Carol Kiel, a spokeswoman for Syncon Homes, said mold grew in a 10-by-10 foot space under Fernandez's home because of winter snow - but the developer has jumped through hoops to fix the problem.
"Syncon Homes called in an independent environmental services company to come in and test and they found nontoxic mold," Kiel said. "They called in an independent remediation company and they came in to remove it."
She said the remediation company will continue to take air samples inside and outside the home. Syncon paid for the cost of the remediation.
Where do I complain?
The Better Business Bureau can't pull a license or shut someone down, said Pam Morgan, its Northern Nevada president and chief executive officer. But it can start the process rolling on a non-responsive contractor. Once a complaint is made the record is open for three years.
"The contractors board is a regulatory agency, but the Better Business Bureau is more of the free-enterprise system," Morgan said. "We try and get people together and try to resolve disputes before it gets to the government or court actions."
The local office receives more than 3,000 complaints a year, and its records are used by enforcement agencies looking to close or sanction a company, she said. Bureau records show Northern Nevadans are checking out general contractors before they do business with them, but not a lot of complaints are coming in.
Since January 2004, the bureau has received about 2,200 inquiries on general contractors, but only 19 complaints were filed.

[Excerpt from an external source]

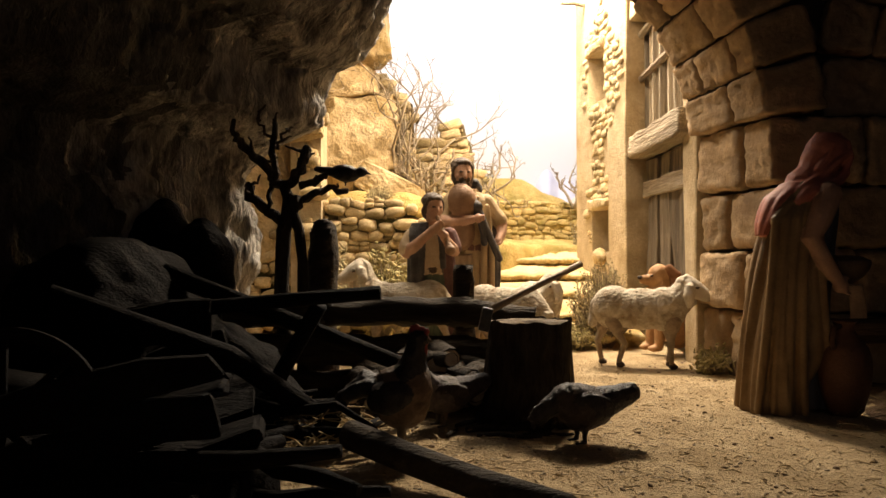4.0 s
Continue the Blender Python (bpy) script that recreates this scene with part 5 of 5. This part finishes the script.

Landmark Homes had two complaints filed against it in the last 36 months, according to Better Business Bureau records. One concerned repair or service, and that was resolved. A complaint concerning customer service was unresolved. According to the contractors board, Landmark has resolved all of its complaints before they came up for disciplinary action.
James Bawden, president of Landmark Homes, said problems reported by homeowners such as Iodence are atypical. Subcontractors are not paid until after their work is inspected.
"The subcontractor base is light in the area, but we're not having any problems at this point," he said.
Bawden said customers who have problems with their homes should contact the company's customer service department.
Homeowners often turn to independent home inspectors, rather than relying on local government. Most county building officials only inspect for code compliance.
Bill Whalin, a master inspector and the owner of Inn-Spec Home Inspection Service, inspects new and old homes. He often detects small problems - such as unsealed bathroom tile grout - that, if not taken care of now, cost the homeowner thousands of dollars to repair later.
"It's very unfortunate that people don't do a thorough final walk-through and check all the lights and outlets," he said. "They often just move in and accept it as is. And the heater may be malfunctioning and the stove doesn't work on the broiler. Homeowners can do a lot of inspecting themselves. But they don't do a final walk-through and they sign their life away."
Whalin's advice to homeowners: Test and look at everything before moving into your home, even if it's a new house.